■ Instruction ■
In the entries below, which lines run from the one containing "shutter > 0, shutter" to the one containing "q.make_compatible(carried.rotation_quaternion)"? Copy exactly those lines, ends included, and no others.

■ Provided data ■

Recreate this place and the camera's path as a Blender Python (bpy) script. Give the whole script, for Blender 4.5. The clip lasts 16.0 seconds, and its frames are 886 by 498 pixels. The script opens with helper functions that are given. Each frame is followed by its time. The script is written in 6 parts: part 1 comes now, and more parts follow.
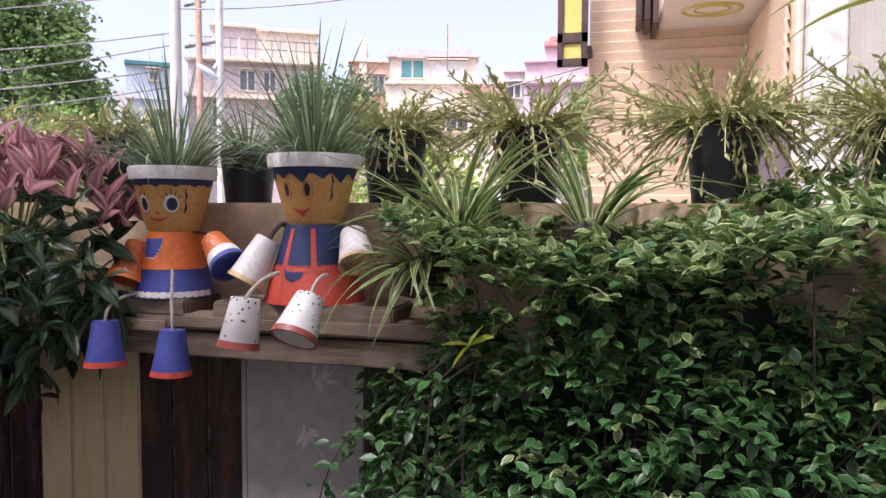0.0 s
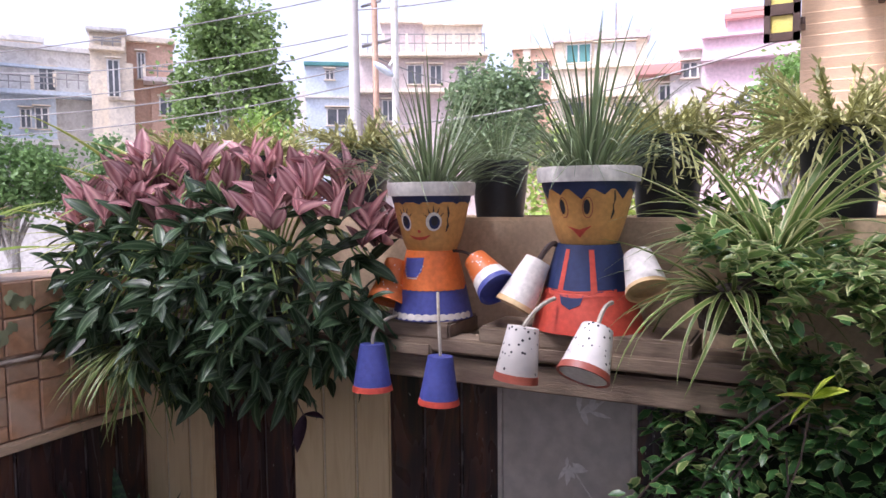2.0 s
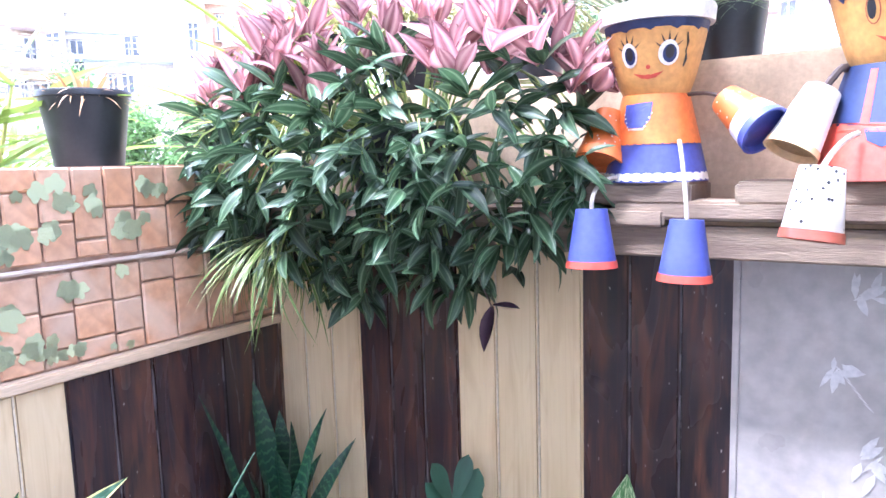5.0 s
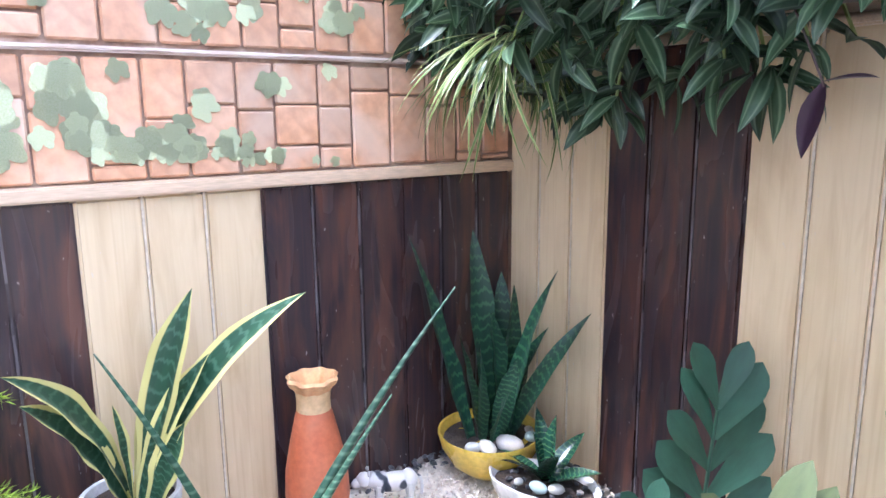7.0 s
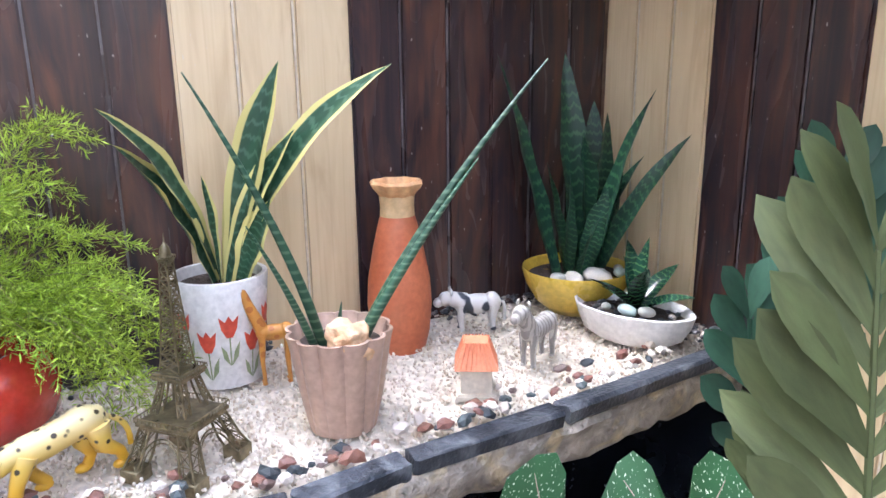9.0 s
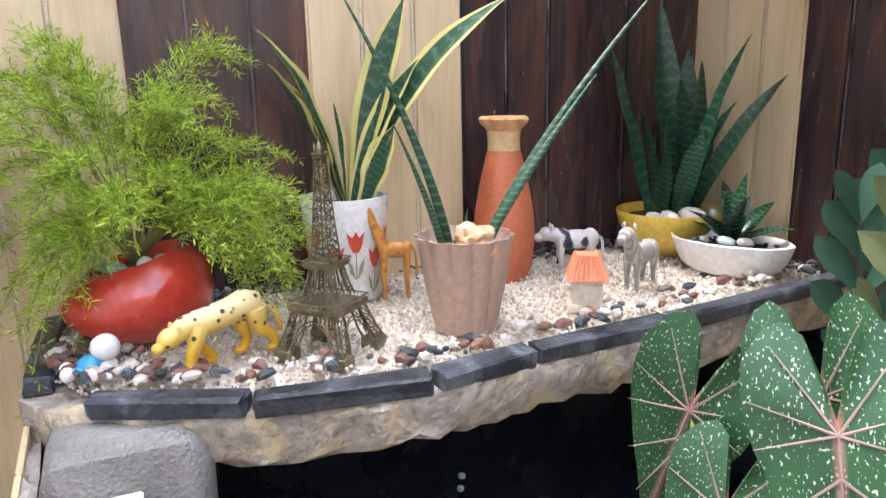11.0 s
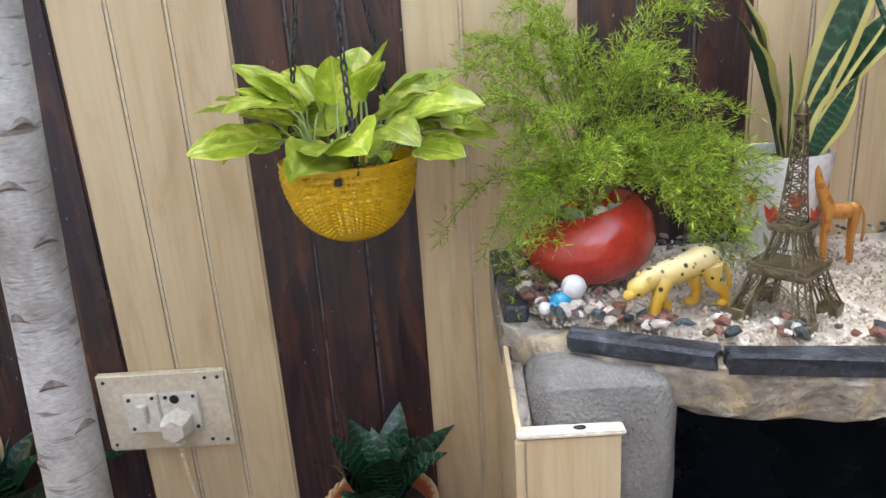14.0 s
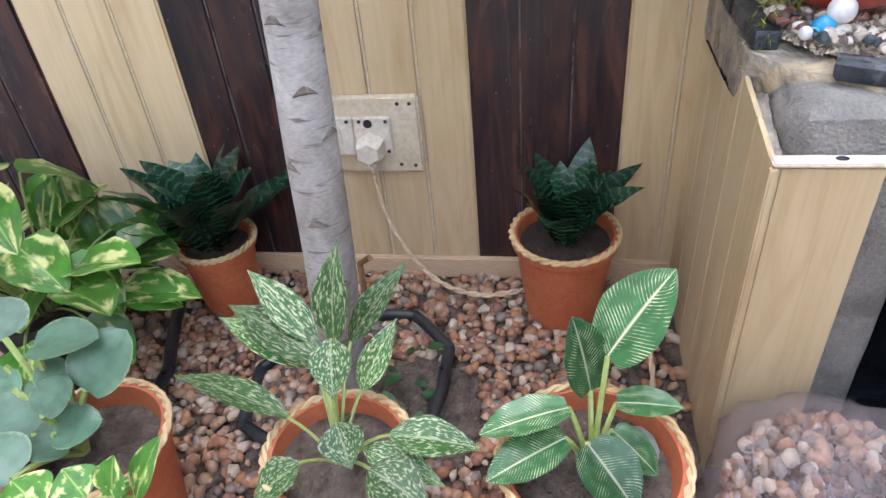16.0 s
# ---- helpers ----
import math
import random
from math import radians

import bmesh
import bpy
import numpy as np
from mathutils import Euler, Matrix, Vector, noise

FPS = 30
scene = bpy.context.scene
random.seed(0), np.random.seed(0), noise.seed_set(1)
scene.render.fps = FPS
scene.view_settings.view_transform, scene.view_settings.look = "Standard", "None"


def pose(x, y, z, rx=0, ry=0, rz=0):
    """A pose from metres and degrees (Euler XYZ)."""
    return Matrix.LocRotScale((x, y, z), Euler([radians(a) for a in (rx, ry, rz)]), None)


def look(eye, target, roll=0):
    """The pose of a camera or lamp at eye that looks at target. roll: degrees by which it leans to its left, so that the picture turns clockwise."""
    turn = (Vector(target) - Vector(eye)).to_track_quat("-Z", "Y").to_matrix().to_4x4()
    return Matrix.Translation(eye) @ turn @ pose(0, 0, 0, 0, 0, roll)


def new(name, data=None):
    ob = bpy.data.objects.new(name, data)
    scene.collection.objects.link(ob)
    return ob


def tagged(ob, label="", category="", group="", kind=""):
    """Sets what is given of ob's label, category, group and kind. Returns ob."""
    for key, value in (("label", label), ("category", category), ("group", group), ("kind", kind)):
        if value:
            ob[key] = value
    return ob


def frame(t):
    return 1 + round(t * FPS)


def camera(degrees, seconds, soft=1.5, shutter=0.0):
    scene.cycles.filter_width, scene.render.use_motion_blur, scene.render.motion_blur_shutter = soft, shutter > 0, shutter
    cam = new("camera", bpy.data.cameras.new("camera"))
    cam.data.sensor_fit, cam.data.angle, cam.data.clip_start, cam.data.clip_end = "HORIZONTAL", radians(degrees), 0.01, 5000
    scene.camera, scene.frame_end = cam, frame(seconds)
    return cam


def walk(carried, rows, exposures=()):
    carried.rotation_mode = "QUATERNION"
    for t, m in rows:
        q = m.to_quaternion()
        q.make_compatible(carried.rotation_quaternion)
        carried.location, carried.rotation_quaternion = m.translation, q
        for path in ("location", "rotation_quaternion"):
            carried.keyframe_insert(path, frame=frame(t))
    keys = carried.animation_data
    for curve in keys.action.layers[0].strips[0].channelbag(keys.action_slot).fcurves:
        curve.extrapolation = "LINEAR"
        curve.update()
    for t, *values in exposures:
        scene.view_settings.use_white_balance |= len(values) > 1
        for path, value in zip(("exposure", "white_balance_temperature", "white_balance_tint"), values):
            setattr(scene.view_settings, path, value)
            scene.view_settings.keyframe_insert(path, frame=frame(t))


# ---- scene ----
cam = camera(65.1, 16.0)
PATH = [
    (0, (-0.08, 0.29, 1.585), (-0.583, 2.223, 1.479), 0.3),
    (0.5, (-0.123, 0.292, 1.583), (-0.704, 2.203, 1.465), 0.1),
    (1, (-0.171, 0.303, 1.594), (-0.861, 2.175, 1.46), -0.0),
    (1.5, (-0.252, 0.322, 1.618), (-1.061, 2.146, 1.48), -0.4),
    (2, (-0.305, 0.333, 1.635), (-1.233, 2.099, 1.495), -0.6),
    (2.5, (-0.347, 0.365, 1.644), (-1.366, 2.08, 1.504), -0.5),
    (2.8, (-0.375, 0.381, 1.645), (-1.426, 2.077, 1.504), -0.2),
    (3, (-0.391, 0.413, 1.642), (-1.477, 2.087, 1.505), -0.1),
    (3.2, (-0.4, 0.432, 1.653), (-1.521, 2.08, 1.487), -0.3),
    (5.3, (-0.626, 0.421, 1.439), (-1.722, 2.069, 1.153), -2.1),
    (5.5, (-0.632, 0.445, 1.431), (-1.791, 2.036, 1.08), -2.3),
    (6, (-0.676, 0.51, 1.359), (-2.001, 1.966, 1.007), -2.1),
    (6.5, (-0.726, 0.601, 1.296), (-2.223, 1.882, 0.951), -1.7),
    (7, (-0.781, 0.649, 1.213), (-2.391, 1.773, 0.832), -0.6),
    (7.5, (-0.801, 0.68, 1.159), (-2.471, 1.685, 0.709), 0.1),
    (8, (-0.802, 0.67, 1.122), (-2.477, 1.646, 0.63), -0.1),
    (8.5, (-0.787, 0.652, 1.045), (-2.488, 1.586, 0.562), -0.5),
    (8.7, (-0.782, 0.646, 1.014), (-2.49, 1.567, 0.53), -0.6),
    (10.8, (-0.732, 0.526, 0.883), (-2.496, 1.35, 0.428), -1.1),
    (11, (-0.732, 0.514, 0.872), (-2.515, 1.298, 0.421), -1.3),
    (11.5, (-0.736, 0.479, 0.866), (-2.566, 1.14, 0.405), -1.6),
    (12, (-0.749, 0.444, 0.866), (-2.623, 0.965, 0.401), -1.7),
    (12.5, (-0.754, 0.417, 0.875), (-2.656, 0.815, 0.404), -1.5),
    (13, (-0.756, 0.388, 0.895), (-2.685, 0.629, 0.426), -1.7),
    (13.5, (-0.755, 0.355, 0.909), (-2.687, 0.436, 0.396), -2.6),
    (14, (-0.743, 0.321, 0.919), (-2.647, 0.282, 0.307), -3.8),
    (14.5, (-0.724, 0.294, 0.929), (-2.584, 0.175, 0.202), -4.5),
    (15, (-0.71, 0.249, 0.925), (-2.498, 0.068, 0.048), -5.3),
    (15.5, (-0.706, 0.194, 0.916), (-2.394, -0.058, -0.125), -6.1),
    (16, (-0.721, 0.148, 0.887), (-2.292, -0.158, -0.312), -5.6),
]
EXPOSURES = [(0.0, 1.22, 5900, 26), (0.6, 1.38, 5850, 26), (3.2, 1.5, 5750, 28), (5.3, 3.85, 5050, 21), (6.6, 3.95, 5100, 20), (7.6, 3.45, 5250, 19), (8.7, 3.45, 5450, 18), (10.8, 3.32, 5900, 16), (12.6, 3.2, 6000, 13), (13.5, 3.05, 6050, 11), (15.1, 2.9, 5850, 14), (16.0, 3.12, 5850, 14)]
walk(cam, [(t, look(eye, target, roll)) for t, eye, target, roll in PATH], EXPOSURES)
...
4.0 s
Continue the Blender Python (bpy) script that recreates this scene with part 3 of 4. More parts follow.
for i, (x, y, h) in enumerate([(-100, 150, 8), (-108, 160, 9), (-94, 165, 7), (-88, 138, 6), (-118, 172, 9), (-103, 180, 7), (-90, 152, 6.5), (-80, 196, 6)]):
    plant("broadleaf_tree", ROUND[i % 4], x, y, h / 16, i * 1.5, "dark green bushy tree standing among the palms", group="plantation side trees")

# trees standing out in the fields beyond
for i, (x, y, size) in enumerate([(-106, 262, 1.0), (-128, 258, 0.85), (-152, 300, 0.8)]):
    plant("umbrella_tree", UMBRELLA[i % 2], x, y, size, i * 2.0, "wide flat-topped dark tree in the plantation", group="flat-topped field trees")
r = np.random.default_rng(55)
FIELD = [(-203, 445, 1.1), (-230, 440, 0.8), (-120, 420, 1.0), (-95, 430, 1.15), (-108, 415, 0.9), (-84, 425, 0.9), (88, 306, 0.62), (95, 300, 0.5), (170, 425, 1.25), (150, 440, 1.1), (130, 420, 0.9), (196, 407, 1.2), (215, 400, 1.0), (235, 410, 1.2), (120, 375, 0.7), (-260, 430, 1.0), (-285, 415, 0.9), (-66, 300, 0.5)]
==
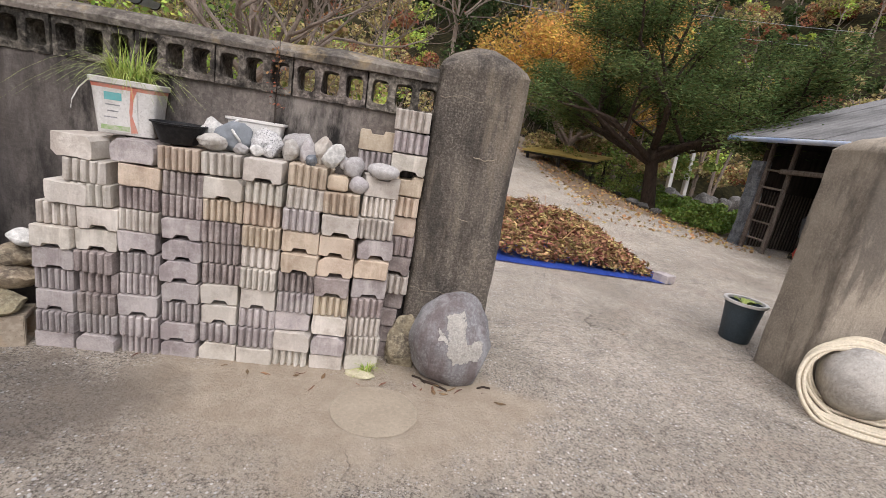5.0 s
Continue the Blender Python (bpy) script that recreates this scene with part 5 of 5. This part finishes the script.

■ Solution to the problem ■
    scene.cycles.filter_width, scene.render.use_motion_blur, scene.render.motion_blur_shutter = soft, shutter > 0, shutter
    cam = new("camera", bpy.data.cameras.new("camera"))
    cam.data.sensor_fit, cam.data.angle, cam.data.clip_start, cam.data.clip_end = "HORIZONTAL", radians(degrees), 0.01, 5000
    scene.camera, scene.frame_end = cam, frame(seconds)
    return cam


def walk(carried, rows, exposures=()):
    carried.rotation_mode = "QUATERNION"
    for t, m in rows:
        q = m.to_quaternion()
        q.make_compatible(carried.rotation_quaternion)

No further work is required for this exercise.